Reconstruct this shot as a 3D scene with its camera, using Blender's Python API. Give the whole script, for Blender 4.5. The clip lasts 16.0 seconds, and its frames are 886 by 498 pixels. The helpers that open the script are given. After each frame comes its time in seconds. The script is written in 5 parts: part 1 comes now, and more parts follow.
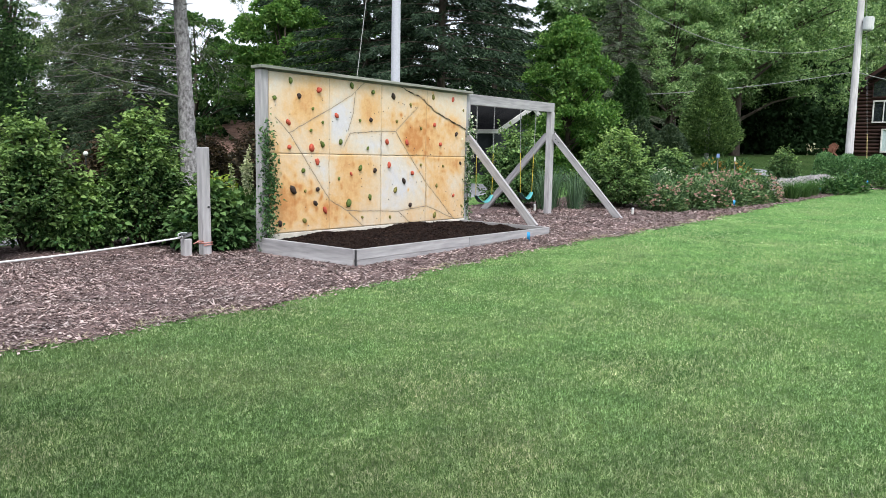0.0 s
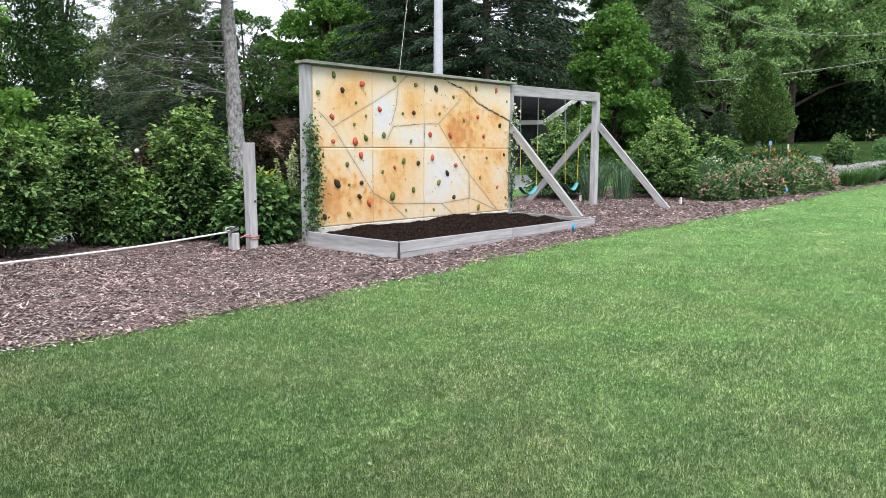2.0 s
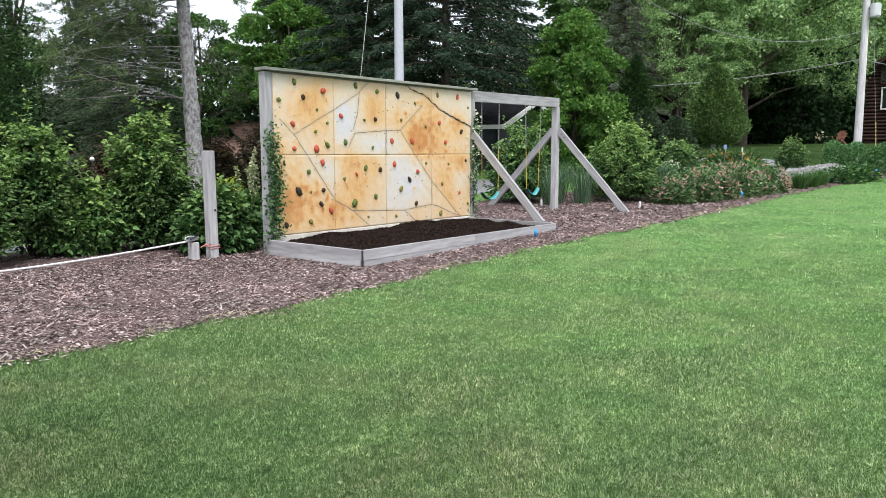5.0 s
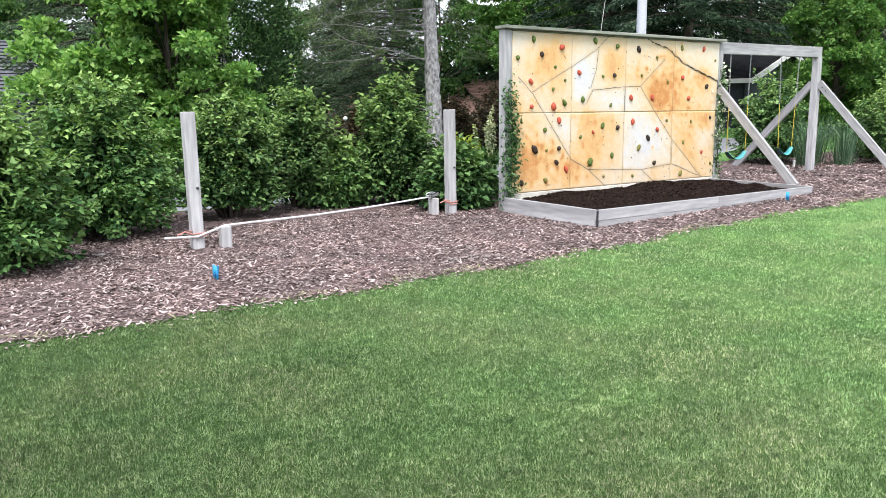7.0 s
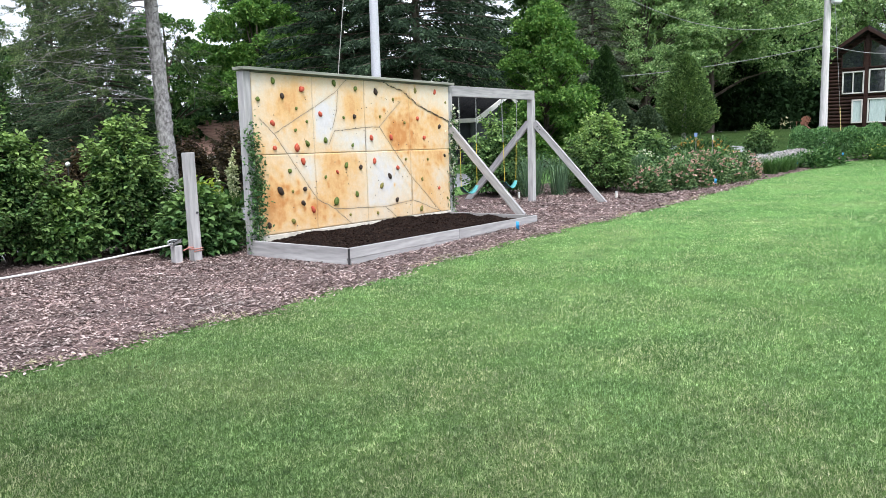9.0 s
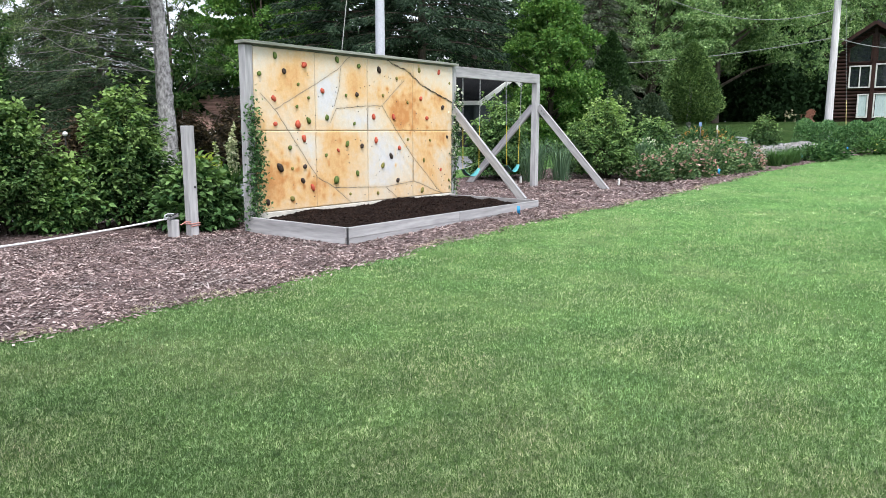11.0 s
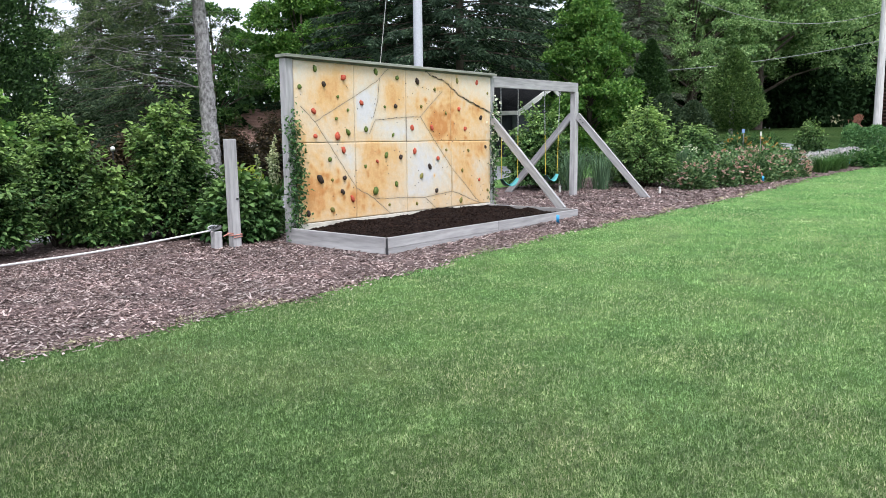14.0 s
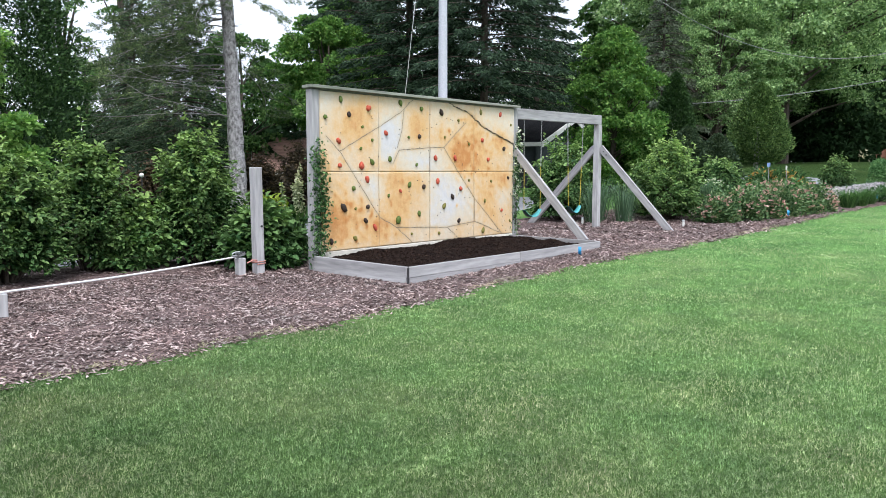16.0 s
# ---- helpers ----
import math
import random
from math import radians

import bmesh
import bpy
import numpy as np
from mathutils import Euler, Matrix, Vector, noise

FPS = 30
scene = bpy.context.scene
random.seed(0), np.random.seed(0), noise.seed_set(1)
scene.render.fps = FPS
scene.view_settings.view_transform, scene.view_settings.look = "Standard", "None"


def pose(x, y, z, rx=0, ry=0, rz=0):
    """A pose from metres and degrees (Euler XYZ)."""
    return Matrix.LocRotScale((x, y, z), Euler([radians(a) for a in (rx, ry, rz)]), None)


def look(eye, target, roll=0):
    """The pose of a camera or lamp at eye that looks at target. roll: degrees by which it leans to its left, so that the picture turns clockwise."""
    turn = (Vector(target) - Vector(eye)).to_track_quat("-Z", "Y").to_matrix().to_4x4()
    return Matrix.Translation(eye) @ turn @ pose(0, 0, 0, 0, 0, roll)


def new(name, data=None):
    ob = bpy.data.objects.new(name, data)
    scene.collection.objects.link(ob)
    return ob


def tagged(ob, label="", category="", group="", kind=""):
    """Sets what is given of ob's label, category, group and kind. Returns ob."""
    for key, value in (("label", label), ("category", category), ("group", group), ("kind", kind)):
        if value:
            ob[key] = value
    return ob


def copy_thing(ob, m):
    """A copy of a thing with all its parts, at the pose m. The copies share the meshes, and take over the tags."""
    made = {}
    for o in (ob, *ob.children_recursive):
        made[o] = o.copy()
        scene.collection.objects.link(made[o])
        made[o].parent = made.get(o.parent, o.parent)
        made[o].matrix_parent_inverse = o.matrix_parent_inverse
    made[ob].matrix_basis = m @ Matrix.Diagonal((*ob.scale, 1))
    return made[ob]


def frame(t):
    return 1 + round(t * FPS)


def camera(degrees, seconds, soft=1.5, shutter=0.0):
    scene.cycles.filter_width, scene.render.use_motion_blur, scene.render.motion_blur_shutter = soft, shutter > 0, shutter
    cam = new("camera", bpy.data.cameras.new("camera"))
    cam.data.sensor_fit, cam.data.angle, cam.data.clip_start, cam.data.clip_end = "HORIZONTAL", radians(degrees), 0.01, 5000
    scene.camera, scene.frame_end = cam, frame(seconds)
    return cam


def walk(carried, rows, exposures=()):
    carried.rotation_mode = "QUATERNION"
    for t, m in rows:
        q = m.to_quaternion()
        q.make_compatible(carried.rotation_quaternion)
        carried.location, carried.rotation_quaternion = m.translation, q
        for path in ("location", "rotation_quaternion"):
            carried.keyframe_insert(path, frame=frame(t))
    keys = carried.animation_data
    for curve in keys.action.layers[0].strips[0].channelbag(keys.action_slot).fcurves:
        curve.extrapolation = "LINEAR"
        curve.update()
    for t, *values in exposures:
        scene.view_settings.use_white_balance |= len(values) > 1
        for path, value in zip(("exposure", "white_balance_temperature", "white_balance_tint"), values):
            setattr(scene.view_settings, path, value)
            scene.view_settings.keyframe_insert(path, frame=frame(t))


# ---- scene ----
cam = camera(60.0, 16.0, 0.55)
PATH = [
    (0, (-7.425, -9.315, 1.51), (-5.873, -8.076, 1.271), 1.1),
    (0.5, (-7.377, -9.307, 1.512), (-5.821, -8.077, 1.257), 1.4),
    (1, (-7.375, -9.309, 1.498), (-5.831, -8.065, 1.232), 0.9),
    (1.5, (-7.371, -9.335, 1.517), (-5.853, -8.06, 1.248), 0.3),
    (2, (-7.388, -9.363, 1.5), (-5.918, -8.032, 1.241), 0.2),
    (2.5, (-7.377, -9.299, 1.497), (-5.938, -7.933, 1.248), 0.2),
    (3, (-7.397, -9.316, 1.507), (-5.92, -7.986, 1.281), 0.0),
    (3.5, (-7.369, -9.312, 1.503), (-5.835, -8.05, 1.276), -0.1),
    (3.7, (-7.364, -9.314, 1.505), (-5.813, -8.074, 1.265), -0.1),
    (5.8, (-7.418, -9.353, 1.584), (-5.928, -8.048, 1.303), -0.0),
    (6, (-7.413, -9.363, 1.575), (-6.052, -7.929, 1.278), 0.1),
    (6.5, (-7.454, -9.232, 1.575), (-6.371, -7.584, 1.239), 0.6),
    (7, (-7.476, -9.246, 1.559), (-6.38, -7.611, 1.205), -0.6),
    (7.5, (-7.482, -9.239, 1.584), (-6.212, -7.733, 1.237), -1.8),
    (8, (-7.541, -9.24, 1.599), (-6.102, -7.886, 1.289), -2.3),
    (8.5, (-7.562, -9.211, 1.587), (-6.017, -7.97, 1.316), -2.1),
    (8.7, (-7.556, -9.196, 1.583), (-5.981, -7.991, 1.322), -1.9),
    (10.8, (-7.462, -9.119, 1.554), (-5.878, -7.941, 1.237), -0.2),
    (11, (-7.457, -9.106, 1.557), (-5.88, -7.917, 1.246), 0.2),
    (11.5, (-7.48, -9.139, 1.546), (-5.914, -7.926, 1.269), 0.1),
    (12, (-7.443, -9.125, 1.543), (-5.89, -7.892, 1.288), -0.6),
    (12.5, (-7.466, -9.168, 1.553), (-5.932, -7.91, 1.293), -0.6),
    (13, (-7.457, -9.139, 1.559), (-5.935, -7.87, 1.288), -0.2),
    (13.5, (-7.469, -9.132, 1.56), (-5.951, -7.859, 1.28), -0.5),
    (14, (-7.46, -9.116, 1.542), (-5.942, -7.843, 1.259), -0.6),
    (14.5, (-7.468, -9.12, 1.545), (-5.955, -7.841, 1.273), -0.4),
    (15, (-7.45, -9.118, 1.551), (-5.94, -7.831, 1.299), -0.1),
    (15.5, (-7.461, -9.143, 1.557), (-5.959, -7.841, 1.338), 0.6),
    (16, (-7.477, -9.15, 1.556), (-5.991, -7.828, 1.349), 0.1),
]
walk(cam, [(t, look(eye, target, roll)) for t, eye, target, roll in PATH], ((0, 1.18, 6330, 10), (1.5, 1.2, 6330, 10), (2.5, 1.33, 6330, 10), (3.7, 1.2, 6330, 10), (6.0, 1.15, 6330, 10), (6.5, 1.4, 6280, 10), (7.0, 1.55, 6280, 10), (8.5, 1.42, 6250, 10), (11, 1.33, 6230, 10), (13, 1.2, 6230, 10), (16, 1.2, 6080, 10)))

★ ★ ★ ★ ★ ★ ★

AIM: All of the material above needs to be restated exactly, with no pictures.

CORRECT OUTPUT:
Reconstruct this shot as a 3D scene with its camera, using Blender's Python API. Give the whole script, for Blender 4.5. The clip lasts 16.0 seconds, and its frames are 886 by 498 pixels. The helpers that open the script are given. After each frame comes its time in seconds. The script is written in 5 parts: part 1 comes now, and more parts follow.
0.0 s
2.0 s
5.0 s
7.0 s
9.0 s
11.0 s
14.0 s
16.0 s
# ---- helpers ----
import math
import random
from math import radians

import bmesh
import bpy
import numpy as np
from mathutils import Euler, Matrix, Vector, noise

FPS = 30
scene = bpy.context.scene
random.seed(0), np.random.seed(0), noise.seed_set(1)
scene.render.fps = FPS
scene.view_settings.view_transform, scene.view_settings.look = "Standard", "None"


def pose(x, y, z, rx=0, ry=0, rz=0):
    """A pose from metres and degrees (Euler XYZ)."""
    return Matrix.LocRotScale((x, y, z), Euler([radians(a) for a in (rx, ry, rz)]), None)


def look(eye, target, roll=0):
    """The pose of a camera or lamp at eye that looks at target. roll: degrees by which it leans to its left, so that the picture turns clockwise."""
    turn = (Vector(target) - Vector(eye)).to_track_quat("-Z", "Y").to_matrix().to_4x4()
    return Matrix.Translation(eye) @ turn @ pose(0, 0, 0, 0, 0, roll)


def new(name, data=None):
    ob = bpy.data.objects.new(name, data)
    scene.collection.objects.link(ob)
    return ob


def tagged(ob, label="", category="", group="", kind=""):
    """Sets what is given of ob's label, category, group and kind. Returns ob."""
    for key, value in (("label", label), ("category", category), ("group", group), ("kind", kind)):
        if value:
            ob[key] = value
    return ob


def copy_thing(ob, m):
    """A copy of a thing with all its parts, at the pose m. The copies share the meshes, and take over the tags."""
    made = {}
    for o in (ob, *ob.children_recursive):
        made[o] = o.copy()
        scene.collection.objects.link(made[o])
        made[o].parent = made.get(o.parent, o.parent)
        made[o].matrix_parent_inverse = o.matrix_parent_inverse
    made[ob].matrix_basis = m @ Matrix.Diagonal((*ob.scale, 1))
    return made[ob]


def frame(t):
    return 1 + round(t * FPS)


def camera(degrees, seconds, soft=1.5, shutter=0.0):
    scene.cycles.filter_width, scene.render.use_motion_blur, scene.render.motion_blur_shutter = soft, shutter > 0, shutter
    cam = new("camera", bpy.data.cameras.new("camera"))
    cam.data.sensor_fit, cam.data.angle, cam.data.clip_start, cam.data.clip_end = "HORIZONTAL", radians(degrees), 0.01, 5000
    scene.camera, scene.frame_end = cam, frame(seconds)
    return cam


def walk(carried, rows, exposures=()):
    carried.rotation_mode = "QUATERNION"
    for t, m in rows:
        q = m.to_quaternion()
        q.make_compatible(carried.rotation_quaternion)
        carried.location, carried.rotation_quaternion = m.translation, q
        for path in ("location", "rotation_quaternion"):
            carried.keyframe_insert(path, frame=frame(t))
    keys = carried.animation_data
    for curve in keys.action.layers[0].strips[0].channelbag(keys.action_slot).fcurves:
        curve.extrapolation = "LINEAR"
        curve.update()
    for t, *values in exposures:
        scene.view_settings.use_white_balance |= len(values) > 1
        for path, value in zip(("exposure", "white_balance_temperature", "white_balance_tint"), values):
            setattr(scene.view_settings, path, value)
            scene.view_settings.keyframe_insert(path, frame=frame(t))


# ---- scene ----
cam = camera(60.0, 16.0, 0.55)
PATH = [
    (0, (-7.425, -9.315, 1.51), (-5.873, -8.076, 1.271), 1.1),
    (0.5, (-7.377, -9.307, 1.512), (-5.821, -8.077, 1.257), 1.4),
    (1, (-7.375, -9.309, 1.498), (-5.831, -8.065, 1.232), 0.9),
    (1.5, (-7.371, -9.335, 1.517), (-5.853, -8.06, 1.248), 0.3),
    (2, (-7.388, -9.363, 1.5), (-5.918, -8.032, 1.241), 0.2),
    (2.5, (-7.377, -9.299, 1.497), (-5.938, -7.933, 1.248), 0.2),
    (3, (-7.397, -9.316, 1.507), (-5.92, -7.986, 1.281), 0.0),
    (3.5, (-7.369, -9.312, 1.503), (-5.835, -8.05, 1.276), -0.1),
    (3.7, (-7.364, -9.314, 1.505), (-5.813, -8.074, 1.265), -0.1),
    (5.8, (-7.418, -9.353, 1.584), (-5.928, -8.048, 1.303), -0.0),
    (6, (-7.413, -9.363, 1.575), (-6.052, -7.929, 1.278), 0.1),
    (6.5, (-7.454, -9.232, 1.575), (-6.371, -7.584, 1.239), 0.6),
    (7, (-7.476, -9.246, 1.559), (-6.38, -7.611, 1.205), -0.6),
    (7.5, (-7.482, -9.239, 1.584), (-6.212, -7.733, 1.237), -1.8),
    (8, (-7.541, -9.24, 1.599), (-6.102, -7.886, 1.289), -2.3),
    (8.5, (-7.562, -9.211, 1.587), (-6.017, -7.97, 1.316), -2.1),
    (8.7, (-7.556, -9.196, 1.583), (-5.981, -7.991, 1.322), -1.9),
    (10.8, (-7.462, -9.119, 1.554), (-5.878, -7.941, 1.237), -0.2),
    (11, (-7.457, -9.106, 1.557), (-5.88, -7.917, 1.246), 0.2),
    (11.5, (-7.48, -9.139, 1.546), (-5.914, -7.926, 1.269), 0.1),
    (12, (-7.443, -9.125, 1.543), (-5.89, -7.892, 1.288), -0.6),
    (12.5, (-7.466, -9.168, 1.553), (-5.932, -7.91, 1.293), -0.6),
    (13, (-7.457, -9.139, 1.559), (-5.935, -7.87, 1.288), -0.2),
    (13.5, (-7.469, -9.132, 1.56), (-5.951, -7.859, 1.28), -0.5),
    (14, (-7.46, -9.116, 1.542), (-5.942, -7.843, 1.259), -0.6),
    (14.5, (-7.468, -9.12, 1.545), (-5.955, -7.841, 1.273), -0.4),
    (15, (-7.45, -9.118, 1.551), (-5.94, -7.831, 1.299), -0.1),
    (15.5, (-7.461, -9.143, 1.557), (-5.959, -7.841, 1.338), 0.6),
    (16, (-7.477, -9.15, 1.556), (-5.991, -7.828, 1.349), 0.1),
]
walk(cam, [(t, look(eye, target, roll)) for t, eye, target, roll in PATH], ((0, 1.18, 6330, 10), (1.5, 1.2, 6330, 10), (2.5, 1.33, 6330, 10), (3.7, 1.2, 6330, 10), (6.0, 1.15, 6330, 10), (6.5, 1.4, 6280, 10), (7.0, 1.55, 6280, 10), (8.5, 1.42, 6250, 10), (11, 1.33, 6230, 10), (13, 1.2, 6230, 10), (16, 1.2, 6080, 10)))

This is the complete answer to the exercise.